*Raw data*.
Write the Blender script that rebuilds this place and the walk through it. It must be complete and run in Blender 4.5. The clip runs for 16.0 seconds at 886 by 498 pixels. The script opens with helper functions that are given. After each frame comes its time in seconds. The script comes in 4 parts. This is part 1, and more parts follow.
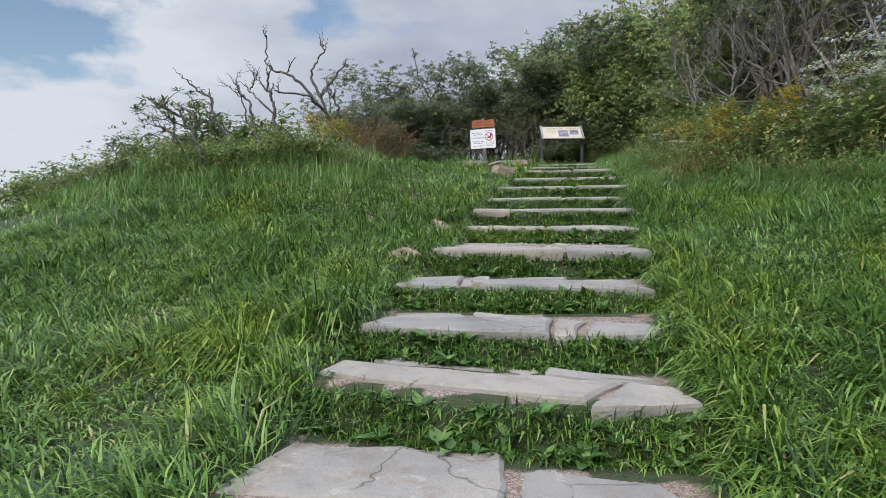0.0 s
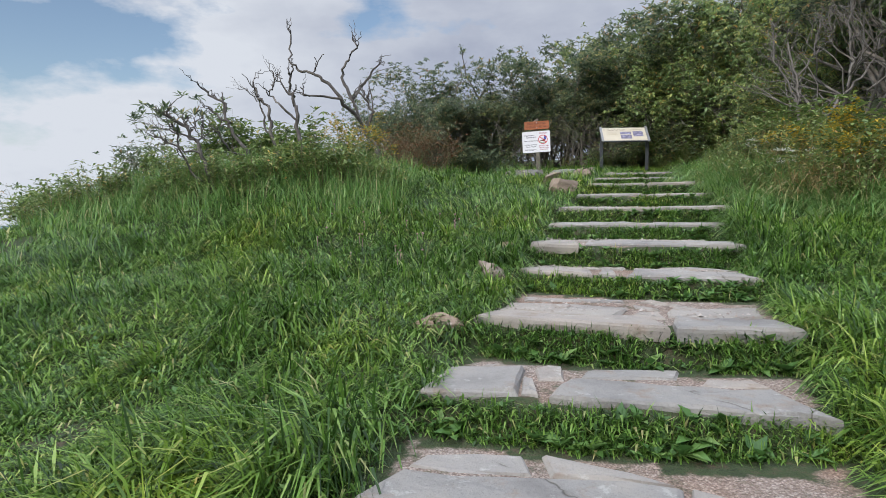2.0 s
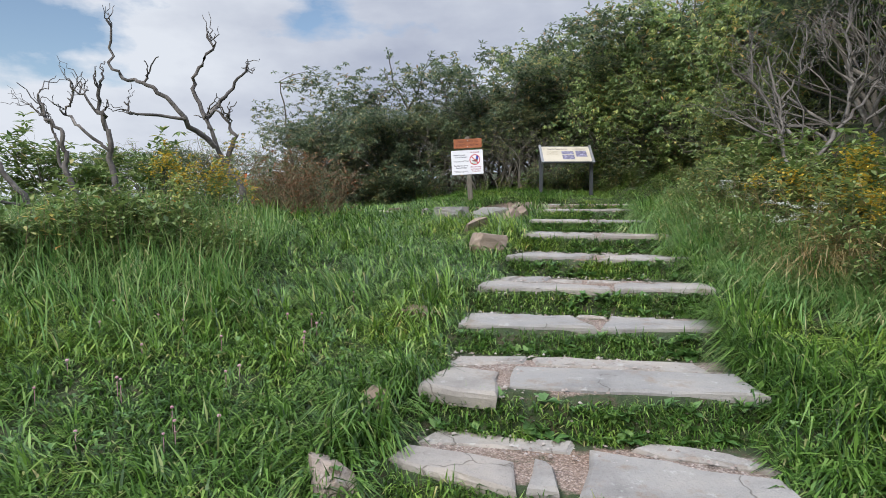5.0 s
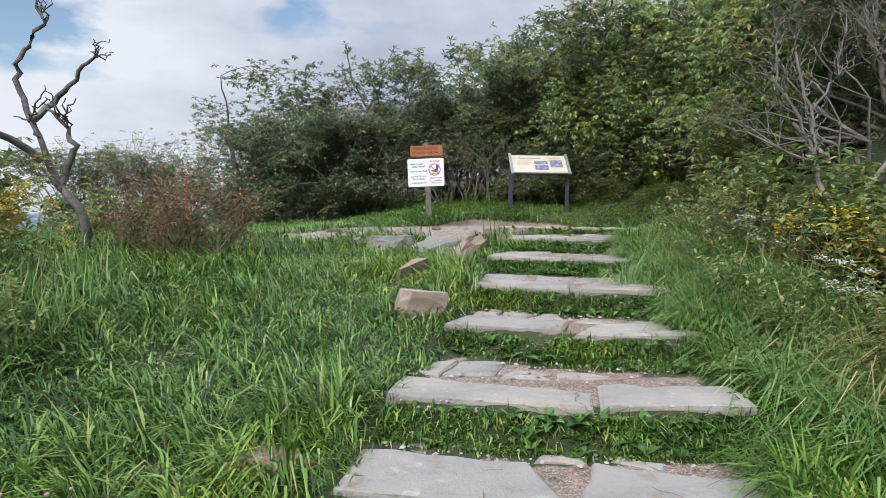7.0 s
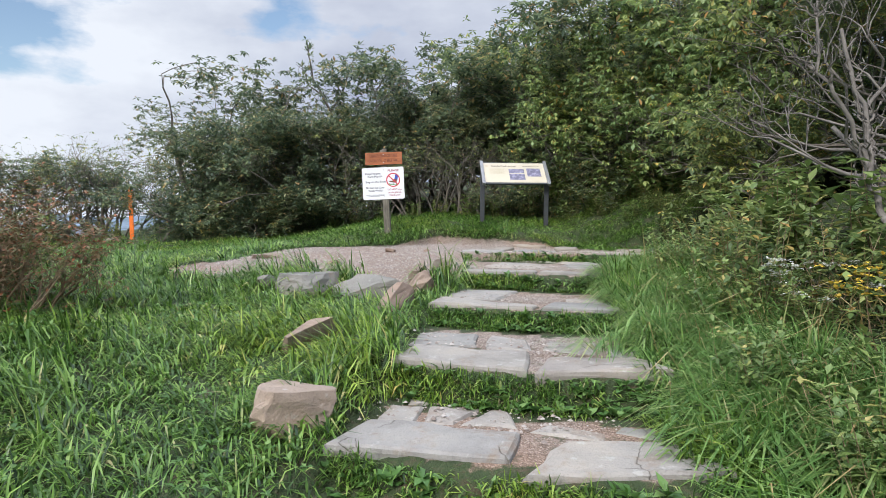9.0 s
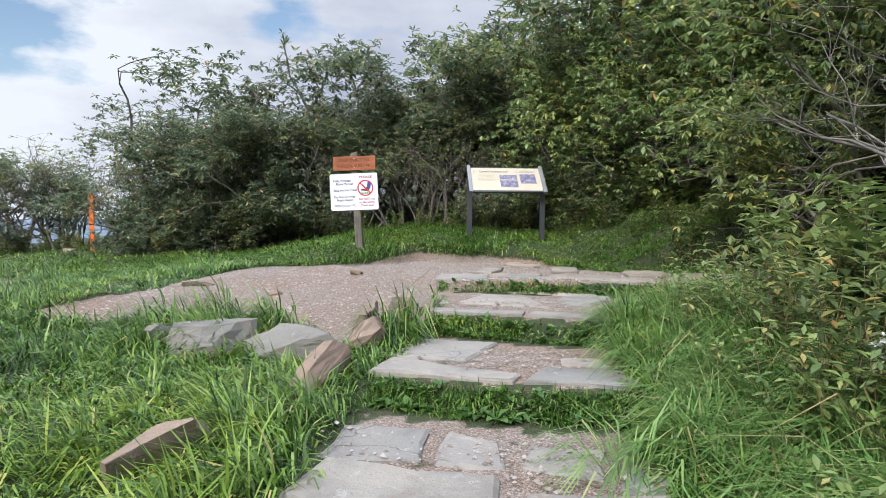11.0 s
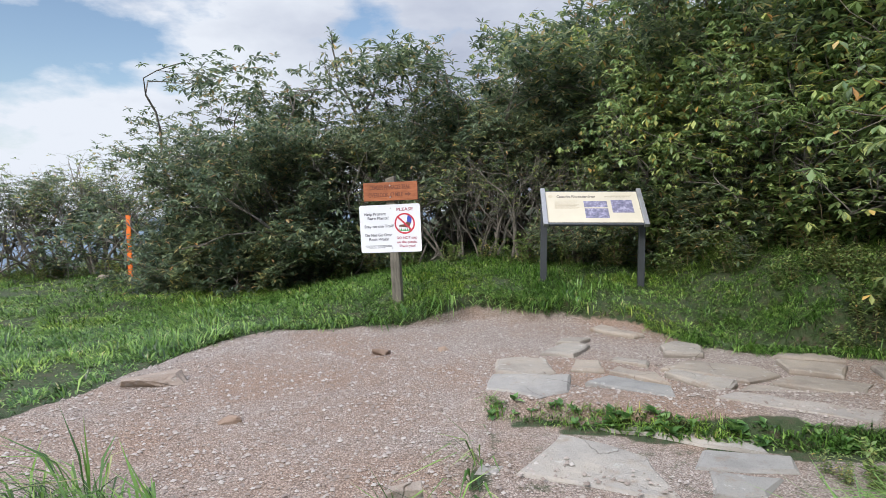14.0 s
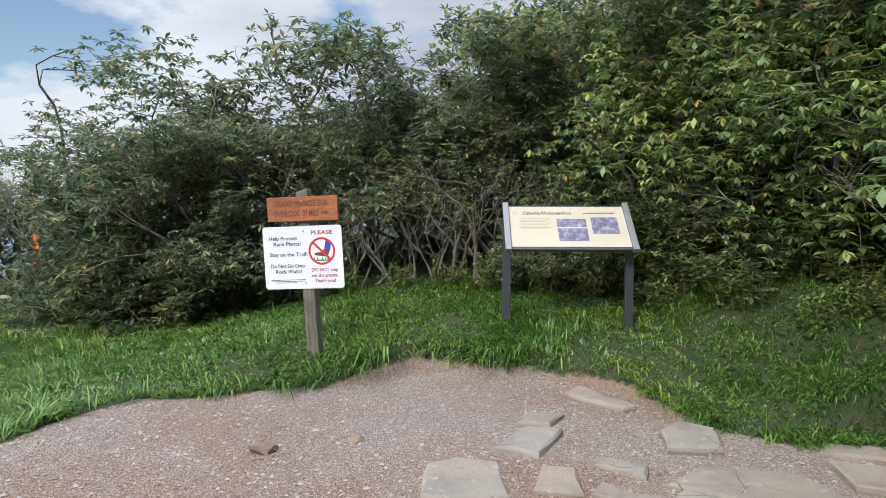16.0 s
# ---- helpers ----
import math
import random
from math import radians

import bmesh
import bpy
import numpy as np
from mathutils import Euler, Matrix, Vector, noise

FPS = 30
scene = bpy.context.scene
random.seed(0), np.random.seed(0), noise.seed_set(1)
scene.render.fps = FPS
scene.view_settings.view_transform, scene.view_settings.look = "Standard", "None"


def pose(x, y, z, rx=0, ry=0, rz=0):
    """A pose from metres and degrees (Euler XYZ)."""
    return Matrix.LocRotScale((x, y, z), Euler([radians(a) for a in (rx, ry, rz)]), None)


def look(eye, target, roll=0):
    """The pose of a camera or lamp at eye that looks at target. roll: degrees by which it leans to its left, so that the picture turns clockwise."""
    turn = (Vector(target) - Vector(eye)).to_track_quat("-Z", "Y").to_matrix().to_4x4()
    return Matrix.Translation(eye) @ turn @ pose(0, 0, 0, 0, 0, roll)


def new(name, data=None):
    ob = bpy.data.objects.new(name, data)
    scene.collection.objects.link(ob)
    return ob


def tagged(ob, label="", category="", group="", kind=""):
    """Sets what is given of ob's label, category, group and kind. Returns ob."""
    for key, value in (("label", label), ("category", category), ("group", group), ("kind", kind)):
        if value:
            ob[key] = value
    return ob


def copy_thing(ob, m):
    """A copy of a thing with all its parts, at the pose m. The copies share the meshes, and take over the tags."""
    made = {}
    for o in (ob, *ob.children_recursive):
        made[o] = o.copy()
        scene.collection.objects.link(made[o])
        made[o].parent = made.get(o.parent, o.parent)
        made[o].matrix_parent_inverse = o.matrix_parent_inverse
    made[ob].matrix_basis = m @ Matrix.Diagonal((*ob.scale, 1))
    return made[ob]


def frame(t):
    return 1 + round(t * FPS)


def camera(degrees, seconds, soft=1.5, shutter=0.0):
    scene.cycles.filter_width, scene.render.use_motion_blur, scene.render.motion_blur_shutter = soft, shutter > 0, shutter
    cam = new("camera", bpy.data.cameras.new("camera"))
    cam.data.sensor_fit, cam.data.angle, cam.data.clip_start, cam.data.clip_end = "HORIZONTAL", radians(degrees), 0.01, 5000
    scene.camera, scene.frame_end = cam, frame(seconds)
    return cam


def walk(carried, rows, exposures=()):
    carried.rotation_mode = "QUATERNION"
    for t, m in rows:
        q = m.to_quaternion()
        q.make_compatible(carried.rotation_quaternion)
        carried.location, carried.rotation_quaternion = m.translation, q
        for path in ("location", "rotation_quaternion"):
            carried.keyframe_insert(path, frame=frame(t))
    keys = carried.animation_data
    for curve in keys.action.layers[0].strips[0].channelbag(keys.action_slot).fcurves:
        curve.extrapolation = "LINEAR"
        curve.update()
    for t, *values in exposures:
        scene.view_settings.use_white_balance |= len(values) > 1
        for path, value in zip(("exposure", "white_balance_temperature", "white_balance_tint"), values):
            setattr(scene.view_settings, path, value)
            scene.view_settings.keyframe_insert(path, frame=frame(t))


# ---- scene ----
cam = camera(72.1, 16.0, soft=0.6)
METRES, EYE, TILT, LEAN, TURN = 12.0, 1.3, -4.5, 0.5, 0.0
ROWS = [
    (0.0, 0.0, 0.0, 0.0, 0.0, 0.0, 0.0),
    (0.5, -0.0024, 0.0276, 0.0091, 3.07, -0.17, -0.08),
    (1.0, -0.0079, 0.0544, 0.0132, 4.69, -0.21, -0.53),
    (1.5, -0.0027, 0.0827, 0.0185, 4.46, -0.27, -0.27),
    (2.0, -0.0011, 0.1103, 0.0314, 4.49, -0.21, -0.4),
    (2.5, -0.0011, 0.139, 0.0447, 4.0, -0.15, -0.6),
    (3.0, 0.0076, 0.1632, 0.0512, 2.39, -0.01, -0.17),
    (3.5, 0.0136, 0.1859, 0.0671, 2.07, 0.1, -0.47),
    (6.0, 0.0523, 0.3497, 0.1014, -2.42, 0.11, -0.28),
    (6.5, 0.0626, 0.381, 0.1128, -2.63, 0.16, -0.57),
    (7.0, 0.0688, 0.4184, 0.1248, -2.89, 0.14, -0.77),
    (7.5, 0.081, 0.4461, 0.1298, -3.62, 0.31, -0.21),
    (8.0, 0.0923, 0.4805, 0.1335, -3.73, 0.29, -0.53),
    (8.5, 0.1017, 0.5138, 0.147, -3.89, 0.28, -0.38),
    (9.0, 0.1122, 0.535, 0.1506, -3.91, 0.43, -0.53),
    (11.5, 0.1495, 0.6667, 0.1835, -3.79, 0.58, -0.58),
    (12.0, 0.1545, 0.6946, 0.1965, -2.51, 0.58, -0.64),
    (12.5, 0.1549, 0.7207, 0.2002, 0.47, 0.6, -0.83),
    (13.0, 0.1579, 0.7503, 0.2029, 0.62, 0.54, -0.67),
    (13.5, 0.1621, 0.7782, 0.2152, 2.46, 0.55, -0.67),
    (14.0, 0.1657, 0.8084, 0.2198, 3.46, 0.51, -0.79),
    (14.5, 0.1732, 0.8384, 0.2288, 3.69, 0.5, -0.82),
    (15.0, 0.176, 0.8631, 0.2334, 3.36, 0.55, -0.82),
    (15.5, 0.1804, 0.8954, 0.2369, 2.28, 0.59, -1.0),
    (16.0, 0.1903, 0.9345, 0.245, 1.47, 0.49, -0.67),
]
walk(cam, [(t, pose(0, 0, EYE, TILT, LEAN, TURN) @ pose(METRES * x, METRES * y, METRES * z, 90 + pitch, roll, yaw)) for t, x, y, z, yaw, pitch, roll in ROWS],
     [(0.0, -0.24), (3.5, -0.18), (6.0, -0.06), (9.0, 0.08), (12.5, 0.13), (14.5, 0.0), (16.0, 0.0)])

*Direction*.
Make an exact reproduction of the listing above, without any pictures.

*Solution below*.
Write the Blender script that rebuilds this place and the walk through it. It must be complete and run in Blender 4.5. The clip runs for 16.0 seconds at 886 by 498 pixels. The script opens with helper functions that are given. After each frame comes its time in seconds. The script comes in 4 parts. This is part 1, and more parts follow.
0.0 s
2.0 s
5.0 s
7.0 s
9.0 s
11.0 s
14.0 s
16.0 s
# ---- helpers ----
import math
import random
from math import radians

import bmesh
import bpy
import numpy as np
from mathutils import Euler, Matrix, Vector, noise

FPS = 30
scene = bpy.context.scene
random.seed(0), np.random.seed(0), noise.seed_set(1)
scene.render.fps = FPS
scene.view_settings.view_transform, scene.view_settings.look = "Standard", "None"


def pose(x, y, z, rx=0, ry=0, rz=0):
    """A pose from metres and degrees (Euler XYZ)."""
    return Matrix.LocRotScale((x, y, z), Euler([radians(a) for a in (rx, ry, rz)]), None)


def look(eye, target, roll=0):
    """The pose of a camera or lamp at eye that looks at target. roll: degrees by which it leans to its left, so that the picture turns clockwise."""
    turn = (Vector(target) - Vector(eye)).to_track_quat("-Z", "Y").to_matrix().to_4x4()
    return Matrix.Translation(eye) @ turn @ pose(0, 0, 0, 0, 0, roll)


def new(name, data=None):
    ob = bpy.data.objects.new(name, data)
    scene.collection.objects.link(ob)
    return ob


def tagged(ob, label="", category="", group="", kind=""):
    """Sets what is given of ob's label, category, group and kind. Returns ob."""
    for key, value in (("label", label), ("category", category), ("group", group), ("kind", kind)):
        if value:
            ob[key] = value
    return ob


def copy_thing(ob, m):
    """A copy of a thing with all its parts, at the pose m. The copies share the meshes, and take over the tags."""
    made = {}
    for o in (ob, *ob.children_recursive):
        made[o] = o.copy()
        scene.collection.objects.link(made[o])
        made[o].parent = made.get(o.parent, o.parent)
        made[o].matrix_parent_inverse = o.matrix_parent_inverse
    made[ob].matrix_basis = m @ Matrix.Diagonal((*ob.scale, 1))
    return made[ob]


def frame(t):
    return 1 + round(t * FPS)


def camera(degrees, seconds, soft=1.5, shutter=0.0):
    scene.cycles.filter_width, scene.render.use_motion_blur, scene.render.motion_blur_shutter = soft, shutter > 0, shutter
    cam = new("camera", bpy.data.cameras.new("camera"))
    cam.data.sensor_fit, cam.data.angle, cam.data.clip_start, cam.data.clip_end = "HORIZONTAL", radians(degrees), 0.01, 5000
    scene.camera, scene.frame_end = cam, frame(seconds)
    return cam


def walk(carried, rows, exposures=()):
    carried.rotation_mode = "QUATERNION"
    for t, m in rows:
        q = m.to_quaternion()
        q.make_compatible(carried.rotation_quaternion)
        carried.location, carried.rotation_quaternion = m.translation, q
        for path in ("location", "rotation_quaternion"):
            carried.keyframe_insert(path, frame=frame(t))
    keys = carried.animation_data
    for curve in keys.action.layers[0].strips[0].channelbag(keys.action_slot).fcurves:
        curve.extrapolation = "LINEAR"
        curve.update()
    for t, *values in exposures:
        scene.view_settings.use_white_balance |= len(values) > 1
        for path, value in zip(("exposure", "white_balance_temperature", "white_balance_tint"), values):
            setattr(scene.view_settings, path, value)
            scene.view_settings.keyframe_insert(path, frame=frame(t))


# ---- scene ----
cam = camera(72.1, 16.0, soft=0.6)
METRES, EYE, TILT, LEAN, TURN = 12.0, 1.3, -4.5, 0.5, 0.0
ROWS = [
    (0.0, 0.0, 0.0, 0.0, 0.0, 0.0, 0.0),
    (0.5, -0.0024, 0.0276, 0.0091, 3.07, -0.17, -0.08),
    (1.0, -0.0079, 0.0544, 0.0132, 4.69, -0.21, -0.53),
    (1.5, -0.0027, 0.0827, 0.0185, 4.46, -0.27, -0.27),
    (2.0, -0.0011, 0.1103, 0.0314, 4.49, -0.21, -0.4),
    (2.5, -0.0011, 0.139, 0.0447, 4.0, -0.15, -0.6),
    (3.0, 0.0076, 0.1632, 0.0512, 2.39, -0.01, -0.17),
    (3.5, 0.0136, 0.1859, 0.0671, 2.07, 0.1, -0.47),
    (6.0, 0.0523, 0.3497, 0.1014, -2.42, 0.11, -0.28),
    (6.5, 0.0626, 0.381, 0.1128, -2.63, 0.16, -0.57),
    (7.0, 0.0688, 0.4184, 0.1248, -2.89, 0.14, -0.77),
    (7.5, 0.081, 0.4461, 0.1298, -3.62, 0.31, -0.21),
    (8.0, 0.0923, 0.4805, 0.1335, -3.73, 0.29, -0.53),
    (8.5, 0.1017, 0.5138, 0.147, -3.89, 0.28, -0.38),
    (9.0, 0.1122, 0.535, 0.1506, -3.91, 0.43, -0.53),
    (11.5, 0.1495, 0.6667, 0.1835, -3.79, 0.58, -0.58),
    (12.0, 0.1545, 0.6946, 0.1965, -2.51, 0.58, -0.64),
    (12.5, 0.1549, 0.7207, 0.2002, 0.47, 0.6, -0.83),
    (13.0, 0.1579, 0.7503, 0.2029, 0.62, 0.54, -0.67),
    (13.5, 0.1621, 0.7782, 0.2152, 2.46, 0.55, -0.67),
    (14.0, 0.1657, 0.8084, 0.2198, 3.46, 0.51, -0.79),
    (14.5, 0.1732, 0.8384, 0.2288, 3.69, 0.5, -0.82),
    (15.0, 0.176, 0.8631, 0.2334, 3.36, 0.55, -0.82),
    (15.5, 0.1804, 0.8954, 0.2369, 2.28, 0.59, -1.0),
    (16.0, 0.1903, 0.9345, 0.245, 1.47, 0.49, -0.67),
]
walk(cam, [(t, pose(0, 0, EYE, TILT, LEAN, TURN) @ pose(METRES * x, METRES * y, METRES * z, 90 + pitch, roll, yaw)) for t, x, y, z, yaw, pitch, roll in ROWS],
     [(0.0, -0.24), (3.5, -0.18), (6.0, -0.06), (9.0, 0.08), (12.5, 0.13), (14.5, 0.0), (16.0, 0.0)])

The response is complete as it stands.